PAL merupakan pengelola pusat perbelanjaan Plaza Atrium, pusat perkantoran Graha Atrium, pertokoan pusat niaga Kawasan Segitiga Senen serta sentra usaha perbengkelan Atrium Service Point.
Transaksi afiliasi?
Kiswoyo menilai, langkah membeli aset di Senen dengan harga mahal, tidak strategis. Pasalnya, sebagai pengembang properti segmen menengah, profil Senen tidak cocok dengan Cowell. "Senen itu aset kelas bawah," kata Kiswoyo.
Janson Nasrial, analis AM Capital, juga menilai, rencana Cowell itu tidak tepat. "Daripada mengakuisisi PAL, lebih baik mereka membeli cadangan lahan alias landbank untuk membangun perumahan," ujar dia.
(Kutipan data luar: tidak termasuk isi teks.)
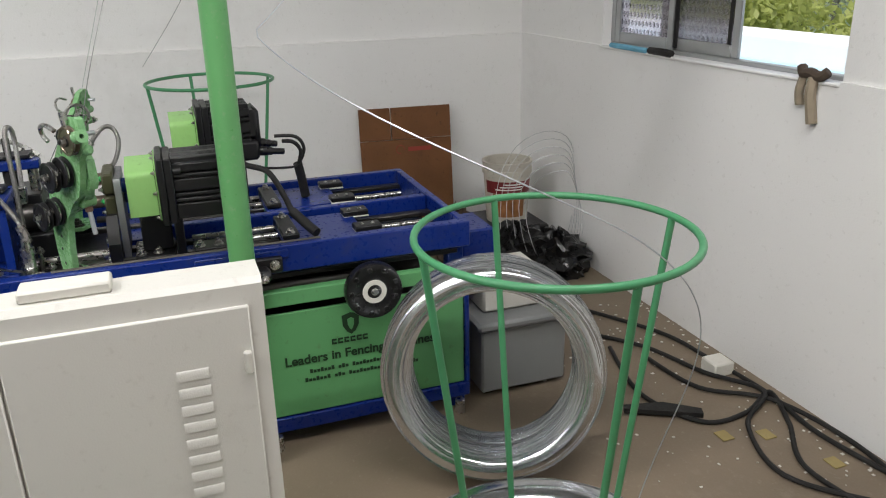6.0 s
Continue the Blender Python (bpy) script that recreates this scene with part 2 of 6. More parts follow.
    def ring(self, c, axis, R, r, seg=40, sub=8):
        c, z = Vector(c), Vector(axis).normalized()
        x = z.orthogonal().normalized(); y = z.cross(x)
        return self.sweep([c + (x * math.cos(2 * math.pi * i / seg) + y * math.sin(2 * math.pi * i / seg)) * R for i in range(seg)], r, sub, closed=True)

    def prism(self, poly, m, depth):
        """A flat plate: outline in the xy plane of m, thickness along its z."""
        n = len(poly)
        verts = [(x, y, 0) for x, y in poly] + [(x, y, depth) for x, y in poly]
        faces = [tuple(range(n))[::-1], tuple(range(n, 2 * n))] + [(i, (i + 1) % n, n + (i + 1) % n, n + i) for i in range(n)]
        return self.add(verts, faces, m)

    def hexbolt(self, p, axis, r=0.011, h=0.009):
        p, a = Vector(p), Vector(axis).normalized()
        self.cyl(p, p + a * h * 0.3, r * 1.35, 14, 0.0005)
        self.hold = True
        self.cyl(p + a * h * 0.25, p + a * h * 1.2, r, 6, 0.0015)
        self.cyl(p + a * h * 1.1, p + a * h * 1.8, r * 0.55, 8, 0.001)
        self.hold = False
        return self

    def split(self):
        """Each piece as a Geo of its own."""
        out, ends = [], self.pieces[1:] + [(len(self.v), len(self.f))]
        for (v0, f0), (v1, f1) in zip(self.pieces, ends):
            g = Geo()
            g.v, g.f, g.pieces = self.v[v0:v1], [tuple(i - v0 for i in f) for f in self.f[f0:f1]], [(0, 0)]
            out.append(g)
        return out

    def mesh(self, name, mat, smooth=38):
        me = bpy.data.meshes.new(name)
        me.from_pydata(self.v, [], self.f)
        me.materials.append(mat)
        me.validate()
        if smooth:
            bm = bmesh.new(); bm.from_mesh(me)
            bmesh.ops.recalc_face_normals(bm, faces=bm.faces)
            bm.to_mesh(me); bm.free()
            me.shade_smooth()
            me.set_sharp_from_angle(angle=radians(smooth))
        return me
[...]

Asal tahu saja, sejak tahun 2011, Cowell tidak diketahui menambah landbank. Dalam penjelasan ke Bursa Efek Indonesia (BEI), Jumat (2/11), perseroan beralasan, pencarian lokasi landbank baru dan strategis terbilang sulit karena persaingan ketat di bisnis properti.
Yang juga janggal adalah profil Boliden Properties Ltd, pemilik 99,98% saham PAL yang hendak dibeli Cowell. Dalam prospektus, Boliden yang beralamat di Kepulauan Seychelles, hanya memiliki ekuitas senilai US$ 100. Perusahaan asing itu diketahui dimiliki oleh ultimate shareholder bernama Teo Ai Lin Daphne.
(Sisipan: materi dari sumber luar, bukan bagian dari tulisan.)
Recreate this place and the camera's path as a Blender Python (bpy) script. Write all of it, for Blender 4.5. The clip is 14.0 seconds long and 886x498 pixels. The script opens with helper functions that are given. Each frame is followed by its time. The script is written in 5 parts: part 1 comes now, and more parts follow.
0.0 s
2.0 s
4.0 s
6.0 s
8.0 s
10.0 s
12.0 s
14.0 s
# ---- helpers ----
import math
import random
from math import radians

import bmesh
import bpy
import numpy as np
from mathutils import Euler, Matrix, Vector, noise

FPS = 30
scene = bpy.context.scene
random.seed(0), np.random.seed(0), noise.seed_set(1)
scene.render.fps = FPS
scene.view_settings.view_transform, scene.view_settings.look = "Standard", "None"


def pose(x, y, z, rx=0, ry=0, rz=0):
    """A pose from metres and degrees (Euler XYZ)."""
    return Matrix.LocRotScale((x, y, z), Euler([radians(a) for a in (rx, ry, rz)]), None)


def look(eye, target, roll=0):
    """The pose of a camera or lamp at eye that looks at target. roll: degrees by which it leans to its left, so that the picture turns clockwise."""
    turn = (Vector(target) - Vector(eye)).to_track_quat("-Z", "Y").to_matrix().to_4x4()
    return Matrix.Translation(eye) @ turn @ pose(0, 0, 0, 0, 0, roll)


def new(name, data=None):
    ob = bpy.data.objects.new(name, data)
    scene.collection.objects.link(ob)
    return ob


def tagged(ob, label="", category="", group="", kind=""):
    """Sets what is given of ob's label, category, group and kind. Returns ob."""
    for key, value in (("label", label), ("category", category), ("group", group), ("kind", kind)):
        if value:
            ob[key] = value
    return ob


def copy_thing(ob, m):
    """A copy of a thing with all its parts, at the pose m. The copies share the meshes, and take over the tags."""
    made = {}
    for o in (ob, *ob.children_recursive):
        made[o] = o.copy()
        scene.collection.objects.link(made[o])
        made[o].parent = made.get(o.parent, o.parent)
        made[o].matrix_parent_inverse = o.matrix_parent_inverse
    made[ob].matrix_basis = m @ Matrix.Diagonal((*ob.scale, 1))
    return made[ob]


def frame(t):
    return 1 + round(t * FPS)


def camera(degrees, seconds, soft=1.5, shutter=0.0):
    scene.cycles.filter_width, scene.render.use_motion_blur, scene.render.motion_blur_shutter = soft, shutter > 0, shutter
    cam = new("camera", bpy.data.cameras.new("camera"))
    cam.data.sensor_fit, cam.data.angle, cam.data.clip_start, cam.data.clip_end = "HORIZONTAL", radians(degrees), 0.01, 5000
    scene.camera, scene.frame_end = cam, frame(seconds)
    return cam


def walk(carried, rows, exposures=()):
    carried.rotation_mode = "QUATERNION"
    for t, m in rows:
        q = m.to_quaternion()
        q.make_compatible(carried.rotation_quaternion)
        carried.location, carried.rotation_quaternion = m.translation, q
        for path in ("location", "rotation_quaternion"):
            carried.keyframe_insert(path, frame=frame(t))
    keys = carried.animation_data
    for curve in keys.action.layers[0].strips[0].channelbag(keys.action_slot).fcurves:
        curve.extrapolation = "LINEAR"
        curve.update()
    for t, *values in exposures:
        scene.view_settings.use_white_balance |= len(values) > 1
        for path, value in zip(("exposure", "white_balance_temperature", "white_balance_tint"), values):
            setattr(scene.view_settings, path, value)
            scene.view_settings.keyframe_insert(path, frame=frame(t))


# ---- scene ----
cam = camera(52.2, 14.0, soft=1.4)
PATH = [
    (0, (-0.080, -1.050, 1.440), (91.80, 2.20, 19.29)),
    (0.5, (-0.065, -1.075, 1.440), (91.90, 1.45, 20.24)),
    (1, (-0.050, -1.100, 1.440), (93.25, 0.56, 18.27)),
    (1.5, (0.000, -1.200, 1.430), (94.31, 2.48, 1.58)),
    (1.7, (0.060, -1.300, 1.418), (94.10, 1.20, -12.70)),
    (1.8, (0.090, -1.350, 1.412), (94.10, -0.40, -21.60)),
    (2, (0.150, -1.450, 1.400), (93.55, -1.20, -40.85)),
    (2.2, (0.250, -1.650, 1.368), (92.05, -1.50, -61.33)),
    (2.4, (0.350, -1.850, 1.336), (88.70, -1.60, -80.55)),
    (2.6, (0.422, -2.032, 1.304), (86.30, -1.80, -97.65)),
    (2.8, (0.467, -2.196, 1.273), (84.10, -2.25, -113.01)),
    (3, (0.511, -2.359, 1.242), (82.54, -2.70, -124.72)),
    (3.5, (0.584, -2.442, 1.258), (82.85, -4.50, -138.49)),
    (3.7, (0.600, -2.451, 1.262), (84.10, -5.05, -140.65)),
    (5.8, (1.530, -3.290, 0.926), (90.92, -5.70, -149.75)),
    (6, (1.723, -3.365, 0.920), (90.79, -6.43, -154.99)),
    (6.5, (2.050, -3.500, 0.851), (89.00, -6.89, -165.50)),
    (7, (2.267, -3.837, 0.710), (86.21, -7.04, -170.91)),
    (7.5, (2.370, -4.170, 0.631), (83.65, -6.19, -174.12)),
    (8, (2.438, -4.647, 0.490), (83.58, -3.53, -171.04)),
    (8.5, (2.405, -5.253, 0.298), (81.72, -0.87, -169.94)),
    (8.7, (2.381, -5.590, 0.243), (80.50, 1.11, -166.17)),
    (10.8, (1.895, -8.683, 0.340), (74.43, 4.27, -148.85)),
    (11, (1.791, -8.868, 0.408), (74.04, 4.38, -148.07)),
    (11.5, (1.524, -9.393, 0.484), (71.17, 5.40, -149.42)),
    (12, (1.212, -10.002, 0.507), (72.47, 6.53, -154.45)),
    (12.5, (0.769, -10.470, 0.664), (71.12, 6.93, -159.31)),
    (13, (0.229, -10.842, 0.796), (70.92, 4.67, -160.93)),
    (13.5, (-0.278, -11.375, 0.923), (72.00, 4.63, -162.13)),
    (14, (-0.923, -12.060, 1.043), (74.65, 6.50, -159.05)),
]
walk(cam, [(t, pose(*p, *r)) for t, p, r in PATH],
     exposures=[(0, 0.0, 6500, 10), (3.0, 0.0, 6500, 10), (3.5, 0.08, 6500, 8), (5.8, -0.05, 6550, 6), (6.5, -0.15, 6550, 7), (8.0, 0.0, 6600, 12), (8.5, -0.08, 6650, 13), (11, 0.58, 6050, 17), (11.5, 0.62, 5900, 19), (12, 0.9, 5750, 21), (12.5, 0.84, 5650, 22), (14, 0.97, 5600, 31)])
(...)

Keganjilan semakin tercium jika menilik sejarah PAL yang pernah dimiliki oleh PT Indokisar Jaya. Sedang Cowell sendiri, hingga tahun 2000 masih dimiliki oleh PT Indokisar Jaya, sebelum akhirnya dibeli oleh pemilik saat ini, PT Gama Nusapala.
Hal itu yang memicu kecurigaan, bahwa transaksi pembelian PAL oleh Cowell merupakan transaksi oleh pihak yang saling terkait atau terafiliasi.
Ketika dikonfirmasi oleh KONTAN, Selasa (6/11), Darwin F. Manurung, Sekretaris Perusahaan Cowell Development, membantah dugaan itu. "Mana buktinya kalau itu transaksi afiliasi? Semua sudah melalui proses legal dan diaudit. Kami juga telah melapor ke otoritas," ujar dia.
Dalam penjelasannya ke BEI, Cowell menegaskan, tidak ada hubungan afiliasi antara perseroan atau pemegang saham perseroan dengan PAL atau pemilik PAL. Sekadar informasi, Cowell saat ini juga berkantor di Graha Atrium. Cowell juga optimistis, investasinya membeli PAL bisa balik dalam waktu tujuh tahun.
Boleh jadi, akibat masih simpang siurnya isu di seputar rencana rights issue COWL ini, perseroan memutuskan mengundurkan jadwal rapat umum pemegang saham luar biasa, dari semula, 9 November, menjadi 14 November.